Molière et Lully en fête à la Maison de la Radio
Pas moins de neuf extraits de huit comédies-ballets ayant réuni Molière et Lully sont au programme, dont Le Mariage forcé donné ici sous la plume de deux compositeurs, un morceau du programme étant signé Marc-Antoine Charpentier (vers lequel se tourne Molière après la brouille avec Lully).
Les artistes du soir s’impliquent pleinement dans ce programme et l’esprit de cette soirée, chantant et jouant de leur instrument mais sachant aussi jouer la comédie, voire esquisser des pas de danse dans ce programme baroque.
Tous les solistes lyriques étant visiblement rompus à l’exercice des ornements, la richesse et l’homogénéité des performances dans tous les morceaux proposés est assurée grâce à l’écoute et l’entente construite au fil et au fur et à mesure des morceaux. L’équilibre musical est aussi présent entre les instrumentistes et les chanteurs, aucun ne l’emportant sur l’autre. Le public, visiblement ravi à la fin du concert, peut ainsi se délecter des timbres et de leurs réunions.
Les instrumentistes du Poème Harmonique expriment ce soir leur forme musicale et même scénique, se “mouvant” comme une seule entité par leurs sons, mais sans hésiter aussi à se trémousser lorsque la musique les pénètre (en pleine résonance avec l’animation qui règne au plateau). En phase tout aussi bien avec les chanteurs qu’avec les instrumentistes, le chef Vincent Dumestre, lui aussi débordant d’énergie, va même jusqu’à joindre sa voix au tutti lyrique à la fin du spectacle.
Dès son arrivée pour le premier menuet de la soirée, la soprano portugaise Ana Quintans propose une interprétation douce et chaleureuse. Chaleur qui se fait même voluptueuse tout le reste du concert durant, avec une projection vocale maîtrisée et une diction modèle (même en français d’époque).
David Tricou pose, dès les premières notes de son duo extrait de “L’Amour Médecin” avec Geoffroy Buffière, sa voix de haute-contre claire et percutante. La vocalité est typique du style et de la tradition française, avec une expressivité affirmée, une très belle ligne de chant, une homogénéité et qualité vocale à la fois dans ses aigus et ses graves.
Dans cette ambiance de mise en espace inattendue, les chanteurs occupent tout le plateau, en dansant même la branle autour de l’orchestre à plusieurs reprises. Le baryton Romain Bockler semble de fait légèrement plus discret, mais son timbre doux soutient l’équilibre de l’ensemble avec une grande justesse, notamment dans l’air de la Bergerie où il devient un chat très éloquent.
Igor Bouin ressort de l’ensemble par son apparence (il est le seul ayant habit coloré, perruque et visage poudré) et son aisance.

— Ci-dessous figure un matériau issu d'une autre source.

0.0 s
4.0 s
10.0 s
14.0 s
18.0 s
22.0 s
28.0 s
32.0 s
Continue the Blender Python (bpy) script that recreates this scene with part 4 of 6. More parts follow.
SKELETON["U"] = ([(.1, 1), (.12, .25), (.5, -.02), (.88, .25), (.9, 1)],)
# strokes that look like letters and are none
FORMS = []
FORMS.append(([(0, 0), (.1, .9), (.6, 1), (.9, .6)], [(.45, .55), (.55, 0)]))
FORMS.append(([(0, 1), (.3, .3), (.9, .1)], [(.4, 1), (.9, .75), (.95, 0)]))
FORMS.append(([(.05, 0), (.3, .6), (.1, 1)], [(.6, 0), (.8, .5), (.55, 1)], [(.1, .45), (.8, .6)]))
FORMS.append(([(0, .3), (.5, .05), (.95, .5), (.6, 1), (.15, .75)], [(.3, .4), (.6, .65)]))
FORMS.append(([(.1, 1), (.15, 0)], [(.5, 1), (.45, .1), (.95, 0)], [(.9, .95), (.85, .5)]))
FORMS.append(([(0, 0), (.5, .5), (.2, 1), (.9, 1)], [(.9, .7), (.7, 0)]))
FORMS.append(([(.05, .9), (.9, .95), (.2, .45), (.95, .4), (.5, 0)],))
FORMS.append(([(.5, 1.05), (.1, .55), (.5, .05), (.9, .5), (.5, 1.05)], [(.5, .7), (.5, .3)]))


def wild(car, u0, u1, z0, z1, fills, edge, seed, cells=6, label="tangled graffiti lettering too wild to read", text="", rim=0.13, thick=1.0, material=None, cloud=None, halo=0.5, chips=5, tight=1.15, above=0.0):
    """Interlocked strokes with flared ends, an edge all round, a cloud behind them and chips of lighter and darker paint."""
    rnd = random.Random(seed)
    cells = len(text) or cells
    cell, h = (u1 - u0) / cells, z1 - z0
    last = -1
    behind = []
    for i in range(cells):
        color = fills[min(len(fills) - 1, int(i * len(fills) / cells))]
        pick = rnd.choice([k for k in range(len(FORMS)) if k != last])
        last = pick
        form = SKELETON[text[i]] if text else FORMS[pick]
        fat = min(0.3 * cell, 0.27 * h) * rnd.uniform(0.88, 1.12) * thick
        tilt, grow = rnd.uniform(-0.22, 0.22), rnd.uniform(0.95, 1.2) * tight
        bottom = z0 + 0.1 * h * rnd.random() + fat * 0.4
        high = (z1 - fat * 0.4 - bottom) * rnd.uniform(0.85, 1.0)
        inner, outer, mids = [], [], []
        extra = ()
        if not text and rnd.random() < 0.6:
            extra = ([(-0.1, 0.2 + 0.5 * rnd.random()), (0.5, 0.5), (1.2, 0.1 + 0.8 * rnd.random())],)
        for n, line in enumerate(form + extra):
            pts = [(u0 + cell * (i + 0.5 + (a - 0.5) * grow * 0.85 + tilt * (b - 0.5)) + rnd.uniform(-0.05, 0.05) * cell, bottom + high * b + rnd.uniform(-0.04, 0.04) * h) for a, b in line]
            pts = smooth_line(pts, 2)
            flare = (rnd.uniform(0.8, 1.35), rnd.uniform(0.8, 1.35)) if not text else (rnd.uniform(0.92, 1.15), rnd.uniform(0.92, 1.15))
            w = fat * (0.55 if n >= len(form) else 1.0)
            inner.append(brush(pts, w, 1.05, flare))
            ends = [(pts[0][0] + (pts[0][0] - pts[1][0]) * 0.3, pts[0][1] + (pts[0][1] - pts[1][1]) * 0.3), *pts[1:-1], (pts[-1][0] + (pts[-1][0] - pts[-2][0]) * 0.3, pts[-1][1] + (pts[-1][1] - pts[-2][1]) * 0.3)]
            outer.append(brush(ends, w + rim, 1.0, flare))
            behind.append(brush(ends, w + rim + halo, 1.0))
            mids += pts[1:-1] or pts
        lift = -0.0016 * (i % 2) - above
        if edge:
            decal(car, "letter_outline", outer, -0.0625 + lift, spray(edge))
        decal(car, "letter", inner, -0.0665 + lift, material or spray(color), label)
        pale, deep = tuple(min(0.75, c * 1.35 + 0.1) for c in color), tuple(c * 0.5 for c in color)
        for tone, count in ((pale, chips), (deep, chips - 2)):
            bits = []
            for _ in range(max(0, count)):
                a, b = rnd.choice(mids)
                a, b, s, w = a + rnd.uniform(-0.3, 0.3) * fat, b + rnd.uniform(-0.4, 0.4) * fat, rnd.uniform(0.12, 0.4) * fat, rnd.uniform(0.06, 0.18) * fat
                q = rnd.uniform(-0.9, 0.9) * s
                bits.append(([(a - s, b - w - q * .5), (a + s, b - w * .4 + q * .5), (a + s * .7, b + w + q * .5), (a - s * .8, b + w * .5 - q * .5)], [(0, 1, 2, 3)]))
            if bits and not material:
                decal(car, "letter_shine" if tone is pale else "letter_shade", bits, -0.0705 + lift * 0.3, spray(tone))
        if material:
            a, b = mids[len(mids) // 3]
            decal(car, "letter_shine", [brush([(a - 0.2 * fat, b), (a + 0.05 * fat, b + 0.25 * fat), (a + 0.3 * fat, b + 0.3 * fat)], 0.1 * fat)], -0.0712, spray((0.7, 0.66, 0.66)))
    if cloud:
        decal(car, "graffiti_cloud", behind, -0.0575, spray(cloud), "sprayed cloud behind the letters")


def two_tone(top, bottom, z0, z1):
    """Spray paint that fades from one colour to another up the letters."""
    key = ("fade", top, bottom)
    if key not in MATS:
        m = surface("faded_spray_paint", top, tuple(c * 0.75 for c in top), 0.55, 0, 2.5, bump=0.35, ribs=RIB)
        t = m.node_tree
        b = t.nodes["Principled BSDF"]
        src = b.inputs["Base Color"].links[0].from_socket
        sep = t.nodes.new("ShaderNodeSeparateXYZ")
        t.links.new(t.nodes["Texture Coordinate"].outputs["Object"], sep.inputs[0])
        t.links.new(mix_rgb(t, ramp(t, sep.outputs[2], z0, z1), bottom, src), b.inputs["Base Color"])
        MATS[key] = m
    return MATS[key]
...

Déambulant en récitant chanteur, il est désopilant et se distingue aussi par la puissance vocale et le timbre éclatant de son baryton. Son grand succès lui est acquis par un clin d'œil à la Rossinienne Cecilia Bartoli et au Barbier de Séville, lorsqu’il cite l'air de Rosine “Una voce poco fa" et chantonne les “Figaro Si Figaro Là” si connus du grand public, au sein du “Piglia-lo sù" (déjà une parodie italienne concoctée dans Monsieur de Pourceaugnac).

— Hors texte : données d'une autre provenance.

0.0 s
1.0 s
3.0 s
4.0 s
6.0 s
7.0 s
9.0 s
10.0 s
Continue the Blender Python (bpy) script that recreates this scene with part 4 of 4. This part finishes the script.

Enfin, la basse Geoffroy Buffière toujours “gravement” présent, contraste en tapissant la voie de sa voix riche. Discret quand il le faut et large quand il le doit, il déploie au fur et à mesure du spectacle une montée en puissance (que le public aurait appréciée encore plus explosive lors du bis).
Entre chant, jeu mais aussi danse, le programme culmine en charivari lorsqu’Igor Bouin, dans son rôle de bouffon, provoque ses camarades chanteurs : et voilà que les instrumentistes se lèvent de leurs pupitres pour aller se venger sur ce bouffon du Roi. Tous participent ainsi pleinement à cette soirée, même en chantant, au dernier morceau, l’armoire à pharmacie d’Argan (Le Malade imaginaire déclinant ses diverses potions quotidiennes) dans une version jazzy de Ginette Garcin.
Ce théâtre musical vivant enflamme le public de l’auditorium. Et si, comme disait Molière “Un silence, voilà qui est suffisant pour expliquer un cœur”, c’est ce soir le sonore accueil du public qui suffit pour exprimer son bonheur.